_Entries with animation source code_

-- START --

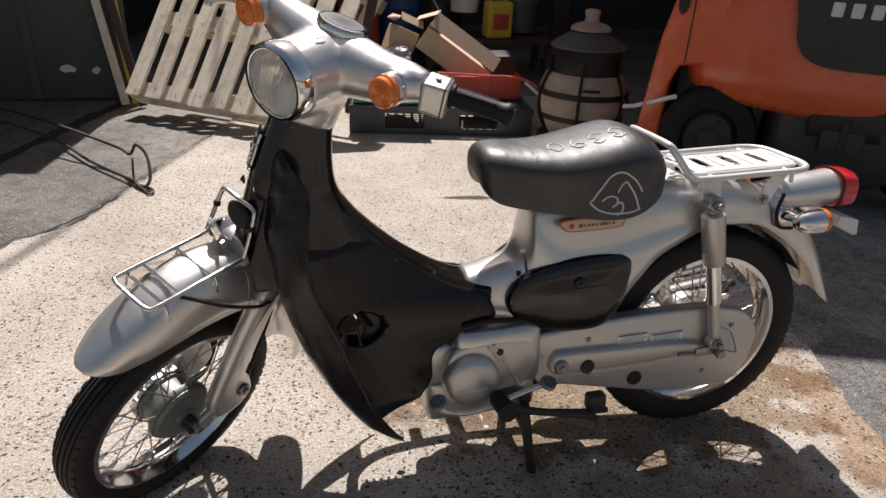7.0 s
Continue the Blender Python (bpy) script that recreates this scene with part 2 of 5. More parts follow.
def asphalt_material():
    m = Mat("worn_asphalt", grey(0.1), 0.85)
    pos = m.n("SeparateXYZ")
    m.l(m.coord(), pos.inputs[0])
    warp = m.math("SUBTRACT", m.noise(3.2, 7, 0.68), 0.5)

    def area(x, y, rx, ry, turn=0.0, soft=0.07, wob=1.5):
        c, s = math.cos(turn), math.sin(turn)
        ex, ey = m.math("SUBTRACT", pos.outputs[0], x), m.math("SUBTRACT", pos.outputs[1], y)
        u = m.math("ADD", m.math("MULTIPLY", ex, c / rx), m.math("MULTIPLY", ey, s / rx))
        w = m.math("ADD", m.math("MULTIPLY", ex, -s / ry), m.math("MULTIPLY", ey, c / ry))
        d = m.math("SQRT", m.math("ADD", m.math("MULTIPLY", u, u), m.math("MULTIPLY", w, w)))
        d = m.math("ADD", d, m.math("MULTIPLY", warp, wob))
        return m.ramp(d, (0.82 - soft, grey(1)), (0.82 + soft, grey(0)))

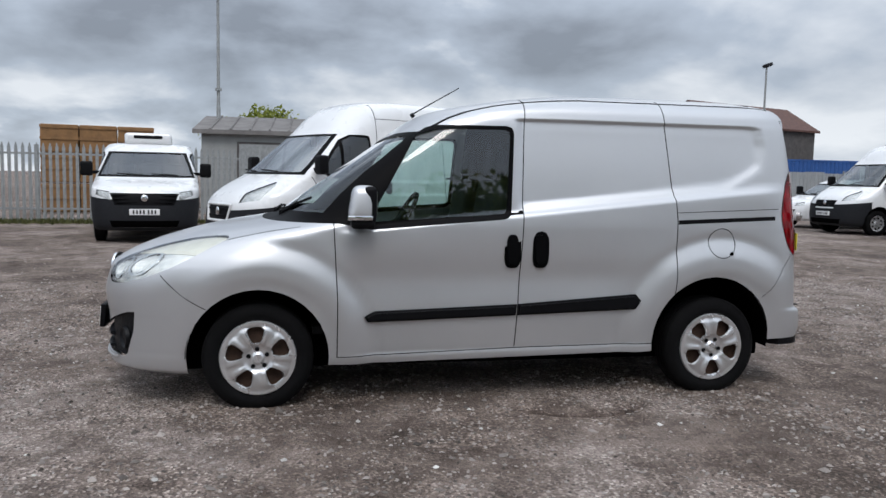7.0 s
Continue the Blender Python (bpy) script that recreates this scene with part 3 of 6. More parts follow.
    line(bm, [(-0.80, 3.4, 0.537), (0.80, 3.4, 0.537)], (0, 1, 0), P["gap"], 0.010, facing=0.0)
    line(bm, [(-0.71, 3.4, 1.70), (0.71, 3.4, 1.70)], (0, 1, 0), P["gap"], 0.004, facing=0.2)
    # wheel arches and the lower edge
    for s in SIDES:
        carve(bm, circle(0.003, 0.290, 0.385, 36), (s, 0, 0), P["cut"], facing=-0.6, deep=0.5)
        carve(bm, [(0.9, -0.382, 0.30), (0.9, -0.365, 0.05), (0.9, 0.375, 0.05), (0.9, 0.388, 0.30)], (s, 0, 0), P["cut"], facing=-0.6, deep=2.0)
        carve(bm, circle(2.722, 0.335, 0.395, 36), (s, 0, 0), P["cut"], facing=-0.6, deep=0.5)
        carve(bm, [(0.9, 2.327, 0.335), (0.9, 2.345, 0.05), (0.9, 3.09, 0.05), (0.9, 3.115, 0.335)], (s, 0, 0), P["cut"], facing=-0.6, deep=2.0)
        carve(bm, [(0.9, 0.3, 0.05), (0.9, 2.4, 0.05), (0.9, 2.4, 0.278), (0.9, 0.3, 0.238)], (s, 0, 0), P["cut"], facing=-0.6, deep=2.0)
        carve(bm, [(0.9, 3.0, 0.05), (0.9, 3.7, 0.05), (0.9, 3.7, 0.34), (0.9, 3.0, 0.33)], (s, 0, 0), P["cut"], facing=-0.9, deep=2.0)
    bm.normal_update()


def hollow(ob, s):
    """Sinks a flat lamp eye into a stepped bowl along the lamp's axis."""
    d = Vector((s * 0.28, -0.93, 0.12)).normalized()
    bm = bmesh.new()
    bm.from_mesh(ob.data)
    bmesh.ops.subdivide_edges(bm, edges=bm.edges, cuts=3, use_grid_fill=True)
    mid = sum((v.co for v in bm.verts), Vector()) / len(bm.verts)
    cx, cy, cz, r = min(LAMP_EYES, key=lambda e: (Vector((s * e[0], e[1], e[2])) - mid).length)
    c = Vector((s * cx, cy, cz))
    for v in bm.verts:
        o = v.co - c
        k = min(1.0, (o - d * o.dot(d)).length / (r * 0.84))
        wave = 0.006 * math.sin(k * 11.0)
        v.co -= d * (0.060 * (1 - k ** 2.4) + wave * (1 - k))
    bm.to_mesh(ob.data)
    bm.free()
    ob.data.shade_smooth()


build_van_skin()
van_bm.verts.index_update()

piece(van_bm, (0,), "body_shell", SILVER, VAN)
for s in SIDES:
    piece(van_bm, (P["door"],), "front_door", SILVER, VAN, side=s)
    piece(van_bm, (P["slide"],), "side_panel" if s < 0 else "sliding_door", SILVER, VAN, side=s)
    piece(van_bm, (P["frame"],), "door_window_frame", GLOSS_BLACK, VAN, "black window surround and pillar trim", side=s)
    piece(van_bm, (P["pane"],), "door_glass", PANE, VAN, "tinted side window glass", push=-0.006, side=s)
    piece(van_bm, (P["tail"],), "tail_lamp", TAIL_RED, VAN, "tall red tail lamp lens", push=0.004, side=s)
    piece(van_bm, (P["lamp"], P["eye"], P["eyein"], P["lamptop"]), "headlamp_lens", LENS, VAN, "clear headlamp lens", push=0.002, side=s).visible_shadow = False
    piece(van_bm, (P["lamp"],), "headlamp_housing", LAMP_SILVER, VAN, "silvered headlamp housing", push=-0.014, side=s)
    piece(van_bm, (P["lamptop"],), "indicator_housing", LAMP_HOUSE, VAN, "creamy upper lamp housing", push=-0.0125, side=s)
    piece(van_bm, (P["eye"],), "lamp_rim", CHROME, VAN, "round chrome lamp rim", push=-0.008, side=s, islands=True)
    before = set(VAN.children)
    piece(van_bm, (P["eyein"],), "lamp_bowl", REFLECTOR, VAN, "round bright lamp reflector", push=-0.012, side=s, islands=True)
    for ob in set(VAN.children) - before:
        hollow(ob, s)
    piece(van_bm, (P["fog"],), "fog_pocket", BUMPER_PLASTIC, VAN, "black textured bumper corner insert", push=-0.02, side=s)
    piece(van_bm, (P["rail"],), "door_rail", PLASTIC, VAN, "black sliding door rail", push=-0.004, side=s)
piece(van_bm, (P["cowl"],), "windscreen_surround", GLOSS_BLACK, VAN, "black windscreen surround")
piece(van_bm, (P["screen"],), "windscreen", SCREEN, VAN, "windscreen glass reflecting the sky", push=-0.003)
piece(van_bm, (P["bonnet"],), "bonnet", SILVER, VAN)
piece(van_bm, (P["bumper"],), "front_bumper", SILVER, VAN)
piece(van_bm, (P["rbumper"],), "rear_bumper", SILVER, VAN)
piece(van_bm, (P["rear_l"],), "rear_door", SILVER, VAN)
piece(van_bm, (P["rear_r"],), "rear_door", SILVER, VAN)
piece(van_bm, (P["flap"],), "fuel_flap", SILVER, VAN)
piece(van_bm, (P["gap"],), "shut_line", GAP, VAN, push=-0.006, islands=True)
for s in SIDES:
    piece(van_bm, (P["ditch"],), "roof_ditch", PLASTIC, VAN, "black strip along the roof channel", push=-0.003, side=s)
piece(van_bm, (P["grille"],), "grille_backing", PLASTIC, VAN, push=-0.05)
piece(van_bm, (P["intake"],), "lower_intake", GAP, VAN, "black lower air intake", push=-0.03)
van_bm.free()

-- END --

_What you have to do_
Report how many lines of the data hold the string "More"; give only the number.

_Answer in full_
2